The film has a very claustrophobic feel with most of the action taking place in the couple’s home and Mia and John as the only characters for most of the screen time. Wallis shines in her believable performance as a frightened wife and protective mother after she gives birth. I don’t know if the movie was named after her, but her first name certainly suits it. John has a more indirect path to acceptance of the doll’s influence with some levels of skepticism and patronization of Mia’s concerns. Horton pulls this off and even gets to play the hero in some sequences. Two strong supporting actors fill out the cast beyond the two leads. Tony Amendola (Marco/Geppetto in Once Upon a Time) offers guidance to the troubled couple as Father Perez, and he’s perfect for this role with his gentle, avuncular nature. Alfre Woodard has always been one of my favorite actresses because she projects such warmth in every movie. Her character Evelyn owns a bookstore and befriends Mia as she looks for information on the occult and the spirit connected to the doll. Woodard’s presence in this rather standard horror flick gives it some class and elevates it.
Is Annabelle scary?

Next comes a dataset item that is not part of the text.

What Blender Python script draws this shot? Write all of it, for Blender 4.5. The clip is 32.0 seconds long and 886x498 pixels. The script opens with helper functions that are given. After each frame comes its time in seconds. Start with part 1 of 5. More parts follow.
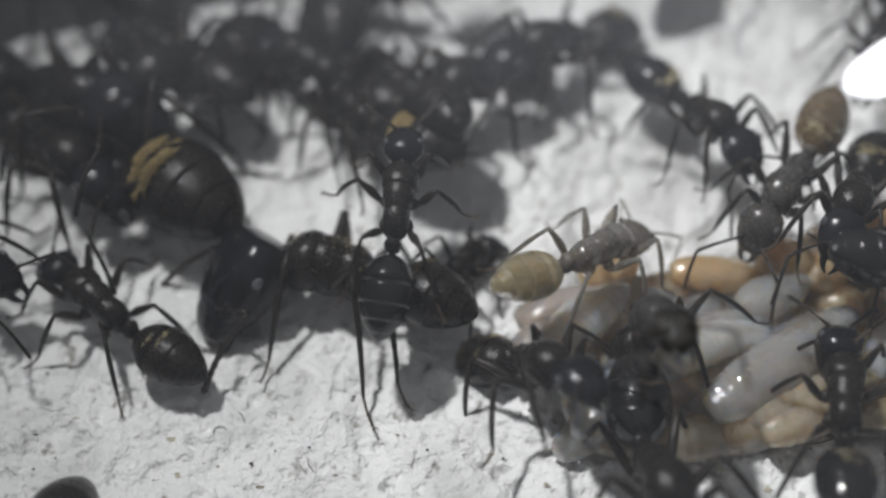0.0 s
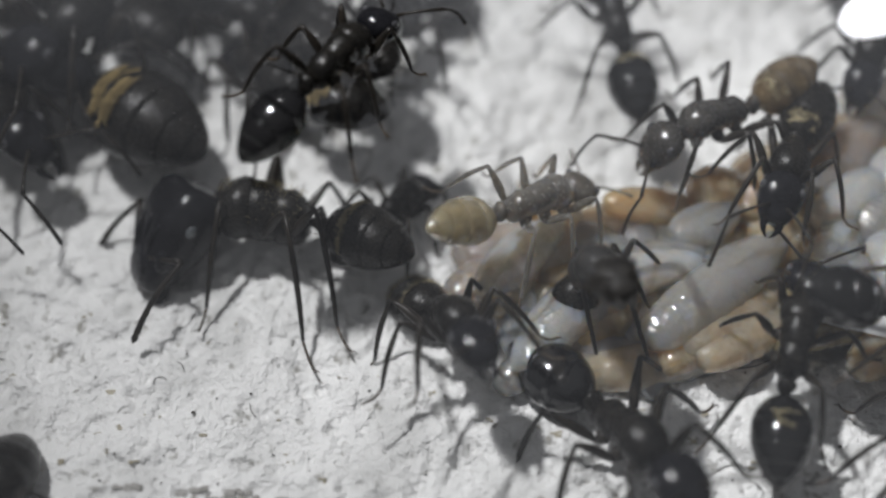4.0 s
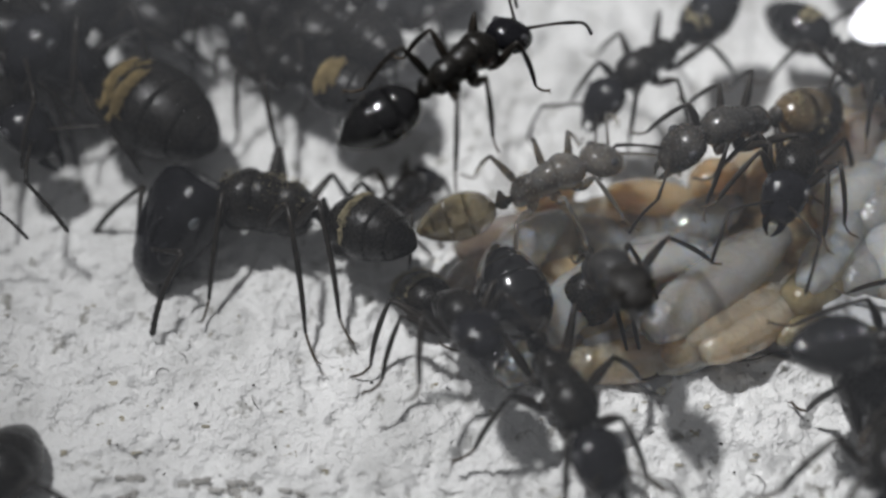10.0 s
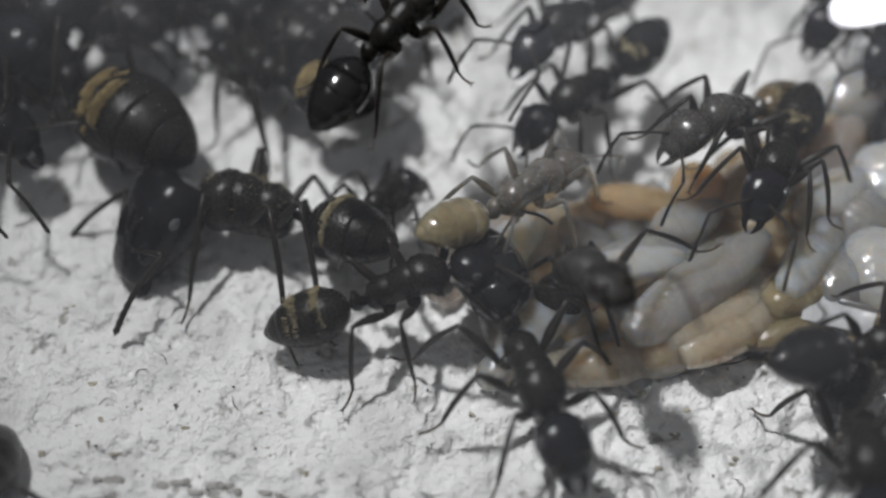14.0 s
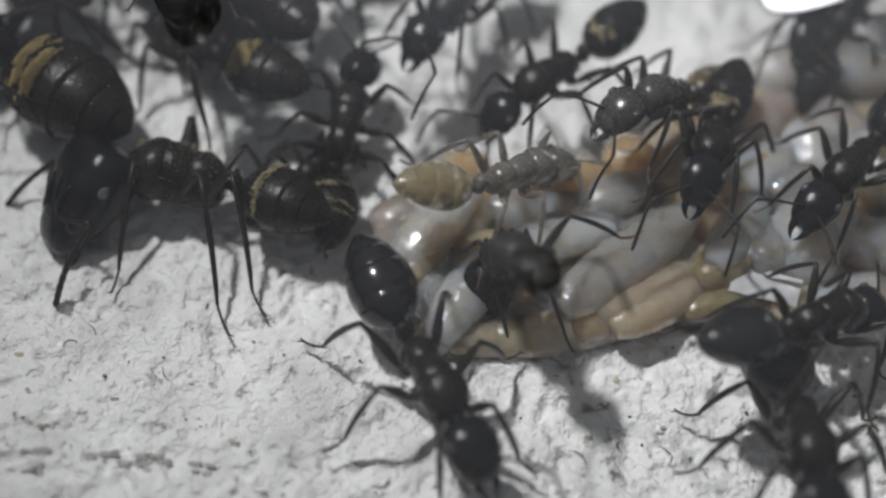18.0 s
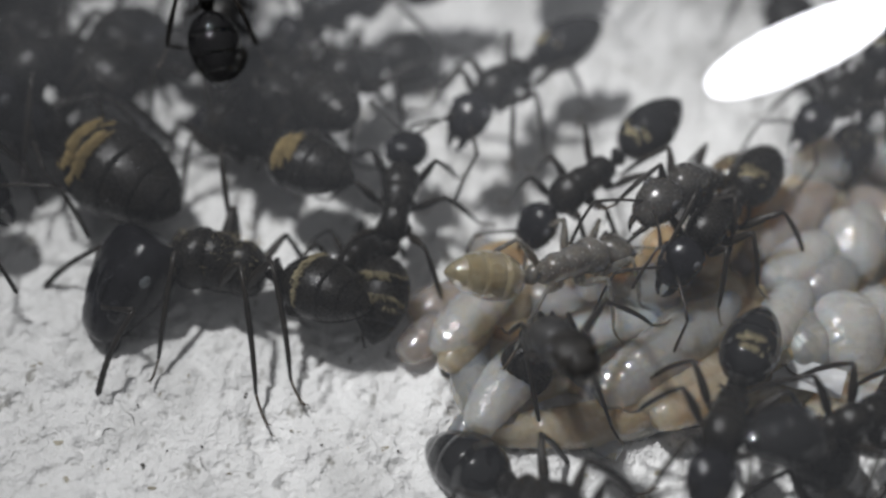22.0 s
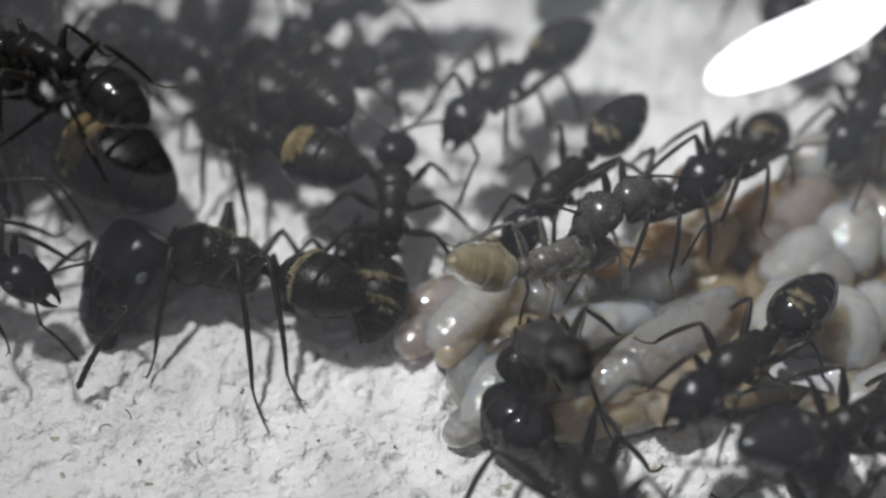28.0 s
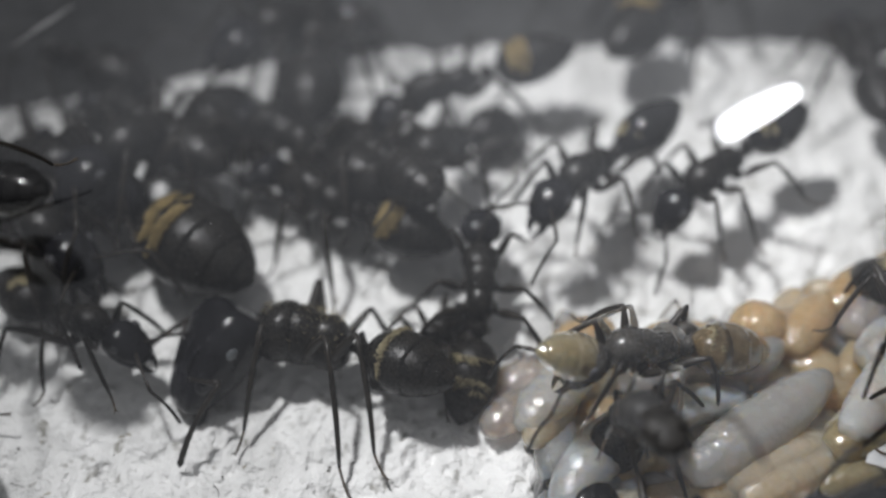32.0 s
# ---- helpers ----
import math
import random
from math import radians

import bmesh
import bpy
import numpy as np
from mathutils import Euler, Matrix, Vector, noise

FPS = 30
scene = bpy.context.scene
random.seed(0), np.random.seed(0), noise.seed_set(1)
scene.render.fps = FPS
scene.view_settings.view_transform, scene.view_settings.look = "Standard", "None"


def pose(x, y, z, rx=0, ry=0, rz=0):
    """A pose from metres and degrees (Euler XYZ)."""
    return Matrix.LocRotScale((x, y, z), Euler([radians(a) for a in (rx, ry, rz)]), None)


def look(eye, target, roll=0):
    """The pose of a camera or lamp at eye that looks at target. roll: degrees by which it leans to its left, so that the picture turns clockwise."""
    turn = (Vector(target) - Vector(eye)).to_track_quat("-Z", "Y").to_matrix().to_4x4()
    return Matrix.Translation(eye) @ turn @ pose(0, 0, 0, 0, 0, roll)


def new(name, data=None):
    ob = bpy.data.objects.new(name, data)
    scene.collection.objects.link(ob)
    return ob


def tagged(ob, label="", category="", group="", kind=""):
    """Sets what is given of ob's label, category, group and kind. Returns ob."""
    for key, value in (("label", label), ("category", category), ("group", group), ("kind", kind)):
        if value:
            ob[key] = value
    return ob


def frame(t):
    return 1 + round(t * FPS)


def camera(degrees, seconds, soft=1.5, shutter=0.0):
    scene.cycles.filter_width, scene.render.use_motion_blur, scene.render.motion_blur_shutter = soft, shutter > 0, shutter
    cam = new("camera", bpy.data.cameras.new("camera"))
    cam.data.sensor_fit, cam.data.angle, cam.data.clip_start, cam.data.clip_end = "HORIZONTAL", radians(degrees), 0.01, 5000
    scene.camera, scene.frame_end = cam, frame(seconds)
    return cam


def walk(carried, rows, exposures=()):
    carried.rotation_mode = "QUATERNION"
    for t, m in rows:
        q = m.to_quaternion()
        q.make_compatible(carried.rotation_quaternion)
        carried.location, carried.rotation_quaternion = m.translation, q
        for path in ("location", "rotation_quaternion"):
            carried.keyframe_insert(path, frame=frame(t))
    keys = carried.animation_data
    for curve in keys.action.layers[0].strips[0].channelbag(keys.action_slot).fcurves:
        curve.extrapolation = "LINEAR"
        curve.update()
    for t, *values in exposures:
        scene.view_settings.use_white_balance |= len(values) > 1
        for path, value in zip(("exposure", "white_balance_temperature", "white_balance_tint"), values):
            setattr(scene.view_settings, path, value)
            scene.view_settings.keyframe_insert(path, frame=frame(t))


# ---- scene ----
cam = camera(39.0, 32.0, soft=2.6, shutter=0.4)
cam.data.dof.use_dof = True
cam.data.dof.focus_distance = 0.0555
cam.data.dof.aperture_fstop = 16.5
EYE = (0.00000, -0.03441, 0.04915)
PATH = [
    (0.0, 38.192, 0.488, 4.211),
    (0.5, 37.681, 0.956, 3.453),
    (1.0, 36.994, 1.880, 2.098),
    (1.5, 37.016, 1.546, 1.963),
    (2.0, 36.743, 1.117, 1.784),
    (2.5, 36.437, 0.149, 1.047),
    (3.0, 36.006, -0.632, 0.686),
    (3.5, 35.438, -0.495, 0.681),
    (5.5, 35.499, -0.979, 0.701),
    (6.0, 35.219, -0.678, 0.865),
    (6.5, 35.322, -0.780, 0.796),
    (7.0, 35.190, -0.858, 0.888),
    (7.5, 34.842, -0.685, 0.858),
    (8.0, 35.054, -0.684, 0.873),
    (8.5, 35.122, -0.604, 0.763),
    (9.0, 34.997, -0.553, 0.710),
    (9.5, 35.027, -0.596, 0.772),
    (10.0, 35.078, -0.534, 0.827),
    (10.5, 34.836, -0.478, 0.777),
    (11.0, 35.667, -0.986, 0.578),
    (11.5, 35.665, -1.447, 0.498),
    (12.0, 35.662, -1.477, 0.457),
    (12.5, 35.581, -1.513, 0.400),
    (13.0, 35.532, -1.436, 0.498),
    (13.5, 35.269, -1.332, 0.707),
    (15.5, 35.137, -2.519, 0.003),
    (16.0, 35.224, -3.044, -0.235),
    (16.5, 35.244, -3.968, -0.820),
    (17.0, 34.514, -4.553, -1.227),
    (17.5, 34.165, -4.379, -1.080),
    (18.0, 33.929, -4.127, -0.884),
    (18.5, 34.419, -4.323, -0.665),
    (19.0, 35.404, -3.977, -0.610),
    (19.5, 36.036, -3.550, -0.411),
    (20.0, 37.245, -2.816, 0.518),
    (20.5, 37.554, -2.812, 0.299),
    (21.0, 37.605, -2.644, 0.274),
    (21.5, 37.821, -2.729, 0.262),
    (22.0, 37.951, -2.758, 0.262),
    (22.5, 37.599, -2.779, 0.251),
    (23.0, 37.806, -2.810, 0.255),
    (23.5, 37.705, -2.862, 0.305),
    (24.0, 37.406, -2.811, 0.313),
    (24.5, 37.473, -2.833, 0.366),
    (25.0, 37.449, -2.815, 0.340),
    (25.5, 37.658, -2.820, 0.389),
    (27.5, 37.644, -2.871, 0.227),
    (28.0, 37.755, -2.860, 0.131),
    (28.5, 37.701, -2.921, 0.141),
    (29.0, 37.329, -2.565, 0.415),
    (29.5, 38.627, -1.573, 1.458),
    (30.0, 40.556, 0.389, 3.100),
    (30.5, 41.049, 0.284, 3.031),
    (31.0, 41.186, 0.218, 2.970),
    (31.5, 41.241, 0.098, 2.949),
    (32.0, 41.296, 0.042, 2.944),
]
walk(cam, [(t, pose(*EYE, a, b, c)) for t, a, b, c in PATH],
     [(0, 0.12), (2.5, 0.12), (6, 0.0), (13, 0.0), (16, -0.08), (20, -0.08), (22, 0.0), (28.5, 0.07), (30, 0.12), (31, 0.18), (32, 0.26)])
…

That depends on what you expect. I give a lot of credit to the filmmakers for not filling the movie with pedestrian moments like cats jumping out of the shadows and loud noises on the soundtrack to make you jump as high as the cats. There are a number of chilling scenes and good special effects to support them. One particularly good, unique moment is ruined by the trailer, so avoid it if you can. You might expect the doll to pick up a knife and run around the house, but this is not that kind of evil doll movie. Instead, the spirit connected to the doll and some other spooks take precedence and are as much of a presence in the film as the doll itself. I was impressed with the increasing creepiness of the doll over the course of the movie. Pay attention to the condition and expression of the doll in various light and positions. You would swear that it moves even when you know that it didn’t.
Although the doll in both Annabelle and The Conjuring has the same design, the real doll on which this story was based was a Raggedy Ann doll. I’m sure that there were licensing issues involved, and Raggedy Ann sales would go down if girls thought that their own doll might come to life or cause spooky events. Ed and Lorraine Warren investigated paranormal events as depicted in The Conjuring. You can see pictures of the real Annabelle as currently locked in a cabinet that’s not supposed to be opened if you check out the site devoted to the Warrens and their Occult Museum. I would have incinerated the stuffed monster rather than keep it around, but maybe that wasn’t an option.
Halloween is coming, so expect a lot of horror films between now and then. Music especially has a lot to do with the experience of seeing a horror film. I can’t imagine Halloween without its signature theme and score by director John Carpenter. With some extremely effective string sections, Joseph Bishara’s music kept me on the edge of my seat. Unfortunately, the best parts of his score play over the credits and lead you to think that there might be more coming afterwards. Nevertheless, I enjoyed sitting through the credits and listening to the music, and that doesn’t happen often. It’s tough to really frighten audiences, and this movie doesn’t quite get there as much as I had hoped. Annabelle is a good, solid horror flick, but it needs some more substance to truly bring it to life.